Una casa sospesa a una stella

Alfonso Lentini su Scudo stellare di Alessandro Fo

«Una casa pensile in aria sospesa con funi a una stella»: questa strana frase che compare a sorpresa in una pagina dello Zibaldone leopardiano potrebbe adattarsi a rappresentare la scrittura poetica di Alessandro Fo. La sua poesia si regge infatti su un perfetto e quasi arcano equilibrio, quello di una scrittura complessa ma nello stesso tempo lieve, piena di riferimenti dotti, ma insieme “fluida e trasparente”[1], metricamente e linguisticamente elaborata, ma anche semplice e colloquiale (almeno in apparenza). Non è facile raggiungere un equilibrio così, ma Fo ci riesce da sempre, tenendo sospesa nell’aria la casa complessa della poesia con la sottile fune dei suoi versi. E ci riesce benissimo anche adesso in Scudo stellare[2], la plaquette di dodici poesie uscita in edizione limitata in 150 esemplari numerati nella collana “Omaggio a”, diretta da Franca Alaimo per la casa editrice ilglomerulodosale, dove l’attenzione di Fo verso le piccole cose, verso i “corpuscoli” che animano sia il cosmo che la quotidianità di noi umani, diventa tutt’uno con l’operazione editoriale, essendo l’esile volumetto impaginato con veste grafica di minuscola eleganza, arricchito da una breve (ma precisa e partecipe) nota di Franca Alaimo, e soprattutto impreziosito dalla splendida opera d’arte che, come un occhio ammiccante, galleggia piccolissima sotto il titolo della copertina: un disco policromo, uno “scudo stellare” disegnato da un bambino, potente arma di difesa di cui il poeta si appropria trasformandola in emblema (come viene svelato nell’ultima poesia della raccolta).

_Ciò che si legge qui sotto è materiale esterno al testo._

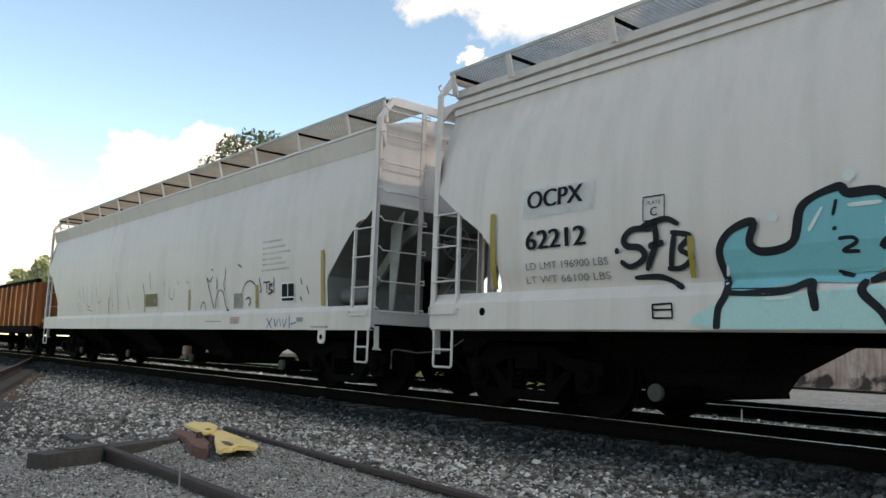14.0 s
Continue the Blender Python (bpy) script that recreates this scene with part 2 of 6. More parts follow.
xs = steps((-3000, -600, 600), (-600, -120, 60), (-120, -44, 4), (-44, 4, 0.25), (4, 24, 2), (24, 144, 20), (144, 744, 150), (744, 3000, 752))
ys = steps((-3000, -600, 600), (-600, -60, 90), (-60, -6, 6), (-6, 18, 0.25), (18, 48, 3), (48, 148, 20), (148, 748, 100), (748, 3000, 751))
verts = [(x, y, ground_z(x, y)) for y in ys for x in xs]
nx = len(xs)
faces = [(j * nx + i, j * nx + i + 1, (j + 1) * nx + i + 1, (j + 1) * nx + i) for j in range(len(ys) - 1) for i in range(nx - 1)]
me = bpy.data.meshes.new("ground")
me.from_pydata(verts, [], faces)
me.polygons.foreach_set("use_smooth", [True] * len(faces))
ground = tagged(new("ground", me), "grey crushed-stone yard ground beside the tracks", "ground", kind="structure")
me.materials.append(M_BALLAST)
me.materials.append(M_FINE)
me.materials.append(M_OILY_SHADE)
me.materials.append(M_DIRT)
LEAD_LINE = [(-56.487, 7.391), (-32.133, 7.391), (-23.478, 4.995), (-18.92, 3.705), (-12.226, 1.765), (-5.719, -0.145)]
for f in me.polygons:
    c = f.center
    if 1.2 < c.y < 4.55 - 0.04 * (c.x + 8.5) and -8.6 < c.x < 3 or c.y <= 1.2 and c.x > -7.1:
        f.material_index = 1
    elif -44 < c.x < -14 and -2.6 < c.y - between(LEAD_LINE, c.x) < 1.15:
        f.material_index = 3
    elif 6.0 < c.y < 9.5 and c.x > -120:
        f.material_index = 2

RAIL = [(-0.070, -0.180), (0.070, -0.180), (0.070, -0.168), (0.012, -0.140), (0.012, -0.045), (0.036, -0.034), (0.036, -0.006),
        (0.028, 0.0), (-0.028, 0.0), (-0.036, -0.006), (-0.036, -0.034), (-0.012, -0.045), (-0.012, -0.140), (-0.070, -0.168)]


def rail_along(points, z, head=False):
    """A rail section swept along a plan line; head: the worn top strip alone."""
    section = [(-0.022, 0.001), (0.022, 0.001), (0.022, 0.004), (-0.022, 0.004)] if head else RAIL
    bm = bmesh.new()
    pts = [Vector((x, y, z)) for x, y in points]
    rings = []
    for i, p in enumerate(pts):
        d = (pts[min(i + 1, len(pts) - 1)] - pts[max(i - 1, 0)]).normalized()
        side = Vector((-d.y, d.x, 0))
        rings.append([bm.verts.new(p + side * a + Vector((0, 0, b))) for a, b in section])
    n = len(section)
    for a, b in zip(rings, rings[1:]):
        for k in range(n):
            bm.faces.new((a[k], a[(k + 1) % n], b[(k + 1) % n], b[k]))
    bm.faces.new(rings[0])
    bm.faces.new(rings[-1][::-1])
    return bm


def tie_mesh(length=2.6):
    bm = boxes((-0.115, 0.115, -length / 2, length / 2, -0.18, 0.0))
    bevel(bm, 0.012, 1)
    me = bpy.data.meshes.new("tie")
    bmesh.ops.recalc_face_normals(bm, faces=bm.faces)
    bm.to_mesh(me)
    bm.free()
    me.materials.append(M_TIE)
    return me


TIE = tie_mesh()


def straight_track(label, y, x0, x1, ties, z=0.0, shiny=True, group=""):
    track = empty("railway_track", label, "track", group, "structure")
    track.location = (0, y, z)
    for s in (-1, 1):
        rail = part("rail", rail_along([(x0, s * GAUGE / 2 + s * 0.036), (x1, s * GAUGE / 2 + s * 0.036)], 0), M_RAIL, track)
        if shiny:
            part("running_surface", rail_along([(x0, s * GAUGE / 2 + s * 0.036), (x1, s * GAUGE / 2 + s * 0.036)], 0, True), M_SHINY, rail, "polished strip on the rail head")
    rnd = random.Random(int(y * 10))
    x = ties[0]
    while x < ties[1]:
        t = new("tie", TIE)
        t.parent = track
        t.location = (x + rnd.uniform(-0.04, 0.04), rnd.uniform(-0.06, 0.06), -0.185)
        t.rotation_euler = (0, 0, rnd.uniform(-0.03, 0.03))
        x += 0.53
    return track


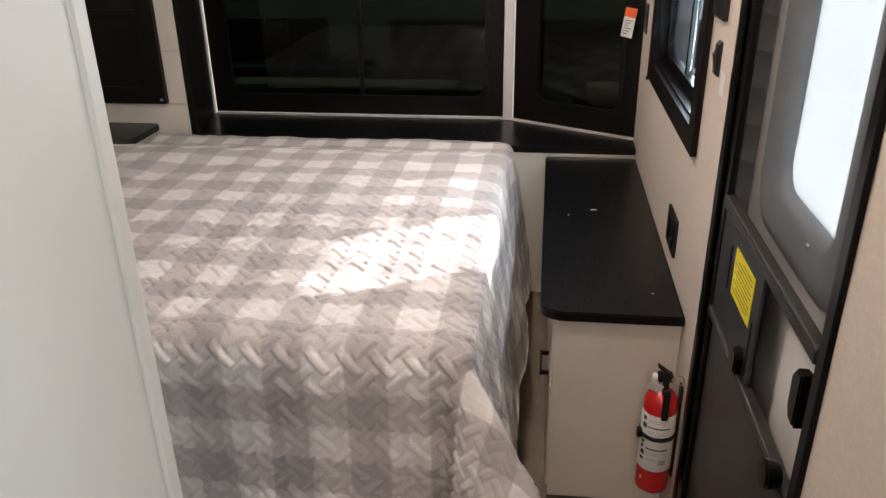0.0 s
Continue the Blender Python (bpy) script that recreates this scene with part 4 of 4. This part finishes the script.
tag_m = Matrix.Translation((0.318, 3.205, 1.215)) @ Matrix.Rotation(ang, 4, "Z") @ Matrix.Rotation(radians(8), 4, "Y")
tag = thing("hang_tag", (0.318, 3.205, 1.1), "white paper tag with an orange header on the window frame", "tag")
for name, dims, matl, lab in (("card", (-0.024, 0.024, -0.0012, 0.0, -0.115, 0.0), LABEL_WHITE, ""), ("header", (-0.024, 0.024, -0.002, -0.0013, -0.036, 0.0), ORANGE, "orange printed header")):
    bm = boxes(dims)
    bmesh.ops.transform(bm, matrix=tag_m, verts=bm.verts)
    part(name, bm, matl, tag, lab)
for k in range(6):
    bm = boxes((-0.018, 0.012 - 0.006 * (k % 3), -0.002, -0.0013, -0.052 - 0.010 * k, -0.049 - 0.010 * k))
    bmesh.ops.transform(bm, matrix=tag_m, verts=bm.verts)
    part("print_line", bm, INK, tag)

# cream plank wall with the small window, and the far bedside cabinet
plank_wall = structure("wall_planks", boxes((L, -1.537, 3.084, 3.13, 0, LOW - 0.001)), CREAM_PLANK, "cream horizontal plank wall beside the bay", "wall")
for k in range(9):
    z0 = 0.608 + 0.2232 * (k - 2) - 0.0002
    z1 = min(z0 + 0.221, LOW - 0.002)
    if z1 - z0 > 0.02:
        part("plank", boxes((L + 0.001, -1.5365, 3.077, 3.0835, max(0.001, z0), z1), bevel=0.0012), CREAM_PLANK, plank_wall)
small = structure("window_plank_wall", ring(bmesh.new(), rounded(-2.12, -1.617, 0.833, 1.72, 0.003, 6), rounded(-2.05, -1.69, 0.905, 1.65, 0.06, 6), "y", 3.05, 3.0765), BROWN_BLACK, "small dark framed window on the plank wall", "window")
part("pane", boxes((-2.06, -1.68, 3.066, 3.069, 0.895, 1.66)), GLASS_DARK, small, "dark glossy glass")
part("crossbar", boxes((-2.05, -1.69, 3.056, 3.0655, 1.20, 1.222), bevel=0.003), BLACK_TRIM, small)
part("frame_screw", cyl(bmesh.new(), (-1.634, 3.049, 0.852), 0.006, 0.004, "y", 12), METAL, small)
night = thing("bedside_cabinet", (-1.92, 2.8, 0), "off-white bedside cabinet with a dark wood top", "bedside cabinet")
part("body", boxes((L + 0.002, -1.70, 2.5, 3.07, 0.0, 0.715), bevel=0.002), WHITE_PAINT, night)
part("top", prism(bmesh.new(), rounded(L + 0.002, -1.672, 2.47, 3.072, 0.02, 5), "z", 0.716, 0.742, 0.003), DARK_TOP, night, "dark wood top")


# ---- ceiling lights ----
def dome_light(x, y, z, glowing=None, group="bedroom ceiling lights"):
    ob = thing("ceiling_light", (x, y, z), "small round lit ceiling light with a domed diffuser", "ceiling light", group)
    part("base_ring", lathe(bmesh.new(), (x, y, z - 0.012), [(0.060, 0.004), (0.063, 0.005), (0.064, 0.008), (0.064, 0.0115)]), LABEL_WHITE, ob, smooth=True)
    prof = [(0.004, -0.034), (0.020, -0.0325), (0.038, -0.028), (0.052, -0.020), (0.060, -0.0085)]
    part("diffuser", lathe(bmesh.new(), (x, y, z), prof), glowing or DOME, ob, "glowing ribbed diffuser", True)
    return ob


dome_light(-0.24, 1.25, LOW)
dome_light(-0.24, 2.70, LOW)
dome_light(-1.15, 1.05, TOP, DOME_UPPER, group="upper ceiling lights")
dome_light(-0.85, -1.25, TOP, DOME_UPPER, group="upper ceiling lights")
# added out-of-view fixtures for the hall, stair and rear lamps
dome_light(-0.16, -0.16, TOP, DOME_UPPER, group="upper ceiling lights")
dome_light(-1.0, -0.10, TOP, DOME_UPPER, group="upper ceiling lights")
dome_light(0.15, -2.2, TOP, DOME_UPPER, group="upper ceiling lights")
detector = thing("smoke_detector", (-0.86, 2.93, LOW), "small white round detector on the bedroom ceiling", "detector")
part("housing", lathe(bmesh.new(), (-0.86, 2.93, LOW - 0.026), [(0.02, 0), (0.04, 0.004), (0.05, 0.014), (0.052, 0.0255)]), LABEL_WHITE, detector, smooth=True)

# main-room window
mwin = structure("window_main_room", ring(bmesh.new(), rect(MW[0] - 0.05, MW[1] + 0.05, MW[2] - 0.05, MW[3] + 0.05), rect(MW[0], MW[1], MW[2], MW[3]), "x", 0.985, 0.9995), BROWN_BLACK, "dark framed wide window of the main room", "window")
part("pane", boxes((1.03, 1.034, MW[0], MW[1], MW[2], MW[3])), GLASS_CLEAR, mwin).visible_shadow = False

# ---- trailer parked outside, behind the bay windows ----
def parked_trailer(x0, x1, y, ground_z):
    ob = thing("parked_trailer", ((x0 + x1) / 2, y + 1.2, ground_z), "pale travel trailer parked outside on gravel, seen through tinted glass", "trailer")
    z0, z1 = ground_z + 0.62, ground_z + 3.1
    part("body", prism(bmesh.new(), rounded(x0, x1, z0, z1, 0.28, 6), "y", y, y + 2.4, 0.02), TRAILER_SKIN, ob)
    part("lower_band", boxes((x0 + 0.25, x1 - 0.25, y - 0.012, y - 0.001, z0 + 0.05, z0 + 0.55), bevel=0.004), BLACK_SATIN, ob, "dark band along the lower side")
    for wx, wide, low, tall in ((x0 + 0.7, 0.95, 1.25, 0.6), (x0 + 3.1, 0.55, 1.25, 0.6), (x1 - 1.75, 1.05, 1.25, 0.6)):
        win_ob = part("window", ring(bmesh.new(), rounded(wx, wx + wide, z0 + low, z0 + low + tall, 0.08, 4), rounded(wx + 0.04, wx + wide - 0.04, z0 + low + 0.04, z0 + low + tall - 0.04, 0.06, 4), "y", y - 0.02, y - 0.001), BLACK_TRIM, ob, "dark window")
        part("pane", boxes((wx + 0.03, wx + wide - 0.03, y - 0.012, y - 0.004, z0 + low + 0.03, z0 + low + tall - 0.03)), BLACK_TRIM, win_ob)
    door_ob = part("door", boxes((x0 + 2.15, x0 + 2.85, y - 0.022, y - 0.001, z0 + 0.12, z0 + 2.0), bevel=0.006), TRAILER_SKIN, ob)
    part("door_window", boxes((x0 + 2.3, x0 + 2.7, y - 0.030, y - 0.0225, z0 + 1.2, z0 + 1.8), bevel=0.003), BLACK_TRIM, door_ob)
    for wx in (x0 + 3.9, x0 + 4.7):
        wheel = part("wheel", cyl(bmesh.new(), (wx, y + 0.12, ground_z + 0.34), 0.34, 0.22, "y", 28, bevel=0.03), INK, ob)
        part("rim", cyl(bmesh.new(), (wx, y + 0.005, ground_z + 0.34), 0.19, 0.02, "y", 20, bevel=0.006), METAL, wheel)
    part("underframe", boxes((x0 + 0.4, x1 - 0.4, y + 0.3, y + 2.1, ground_z + 0.45, z0 - 0.001)), INK, ob)
    part("jack", boxes((x0 + 0.5, x0 + 0.6, y + 0.4, y + 0.5, ground_z, ground_z + 0.46)), INK, ob)
    part("jack", boxes((x1 - 0.6, x1 - 0.5, y + 0.4, y + 0.5, ground_z, ground_z + 0.46)), INK, ob)


parked_trailer(-4.6, 2.6, 8.5, -0.7)

# ---- floor planks ----
plank_len, plank_w = 0.95, 0.152
plank_meshes = {}
for i in range(21):
    x = L + plank_w * i
    y = -2.95
    first = (0.95, 0.64, 0.33)[i % 3]
    while y < BACK - 0.05:
        run = min(first, BACK - y)
        first = plank_len
        keep = x < 0.9 if y < -0.75 else x < 0.26
        if keep:
            key = round(run, 3)
            if key not in plank_meshes:
                plank_meshes[key] = mesh_of("floor_plank", boxes((0.0008, plank_w - 0.0008, 0.0008, run - 0.0008, -0.006, 0.0), bevel=0.0008), VINYL)
            ob = new("floor_plank", plank_meshes[key])
            ob.location = (x, y, 0)
            ob.parent = floor
        y += run

# plugs that cover the bolts of the beam
for px in (-0.38, -0.03, 0.20):
    plug = new("beam_plug", mesh_of("beam_plug", cyl(bmesh.new(), (px, 0.9985, 2.092), 0.012, 0.003, "y", 18, bevel=0.001), BROWN_BLACK))
    tagged(plug, "small round black plug on the dark beam", "plug", "beam plugs")
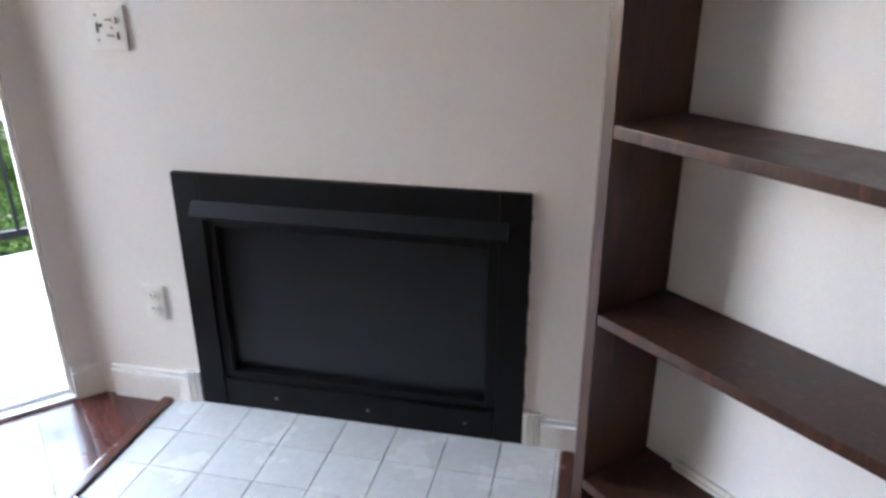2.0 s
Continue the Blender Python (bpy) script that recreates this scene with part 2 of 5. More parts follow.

Attenzione – sembra dirci una minuscola voce proveniente dalla minuscola copertina – la migliore arma contro i mali del mondo sono le piccole cose, l’attenzione verso il minimo, il fragile, sia esso un disegnino, un bastone dimenticato in ospedale da un’ammalata, una suora sorpresa mentre parla al cellulare, «due ragazze scopertamente amanti», un mucchio di libri abbandonati per strada, una visita al cimitero, un’ombra.

Da Scudo stellare:

Eclissandomi

Camminando, osservavo la mia ombra.

Possibile, là dentro quelle forme,

stia il mio pensiero, l’essere, le cose

che sto facendo, che progetto, i giorni,

i dolori passati, i sentimenti?…

Una poesia di Hardy su un’eclissi

così riflette sull’ombra della terra

contro la luna…

Io sono la mia terra
e il marciapiede al sole è la mia luna.

 

Alfonso Lentini

[1] Franca Alaimo nella nota di retrocopertina della plaquette.

[2]  Alessandro Fo, Scudo stellare (con una nota di Franca Alaimo, edizioni ilglomerulodisale, Catania 2025).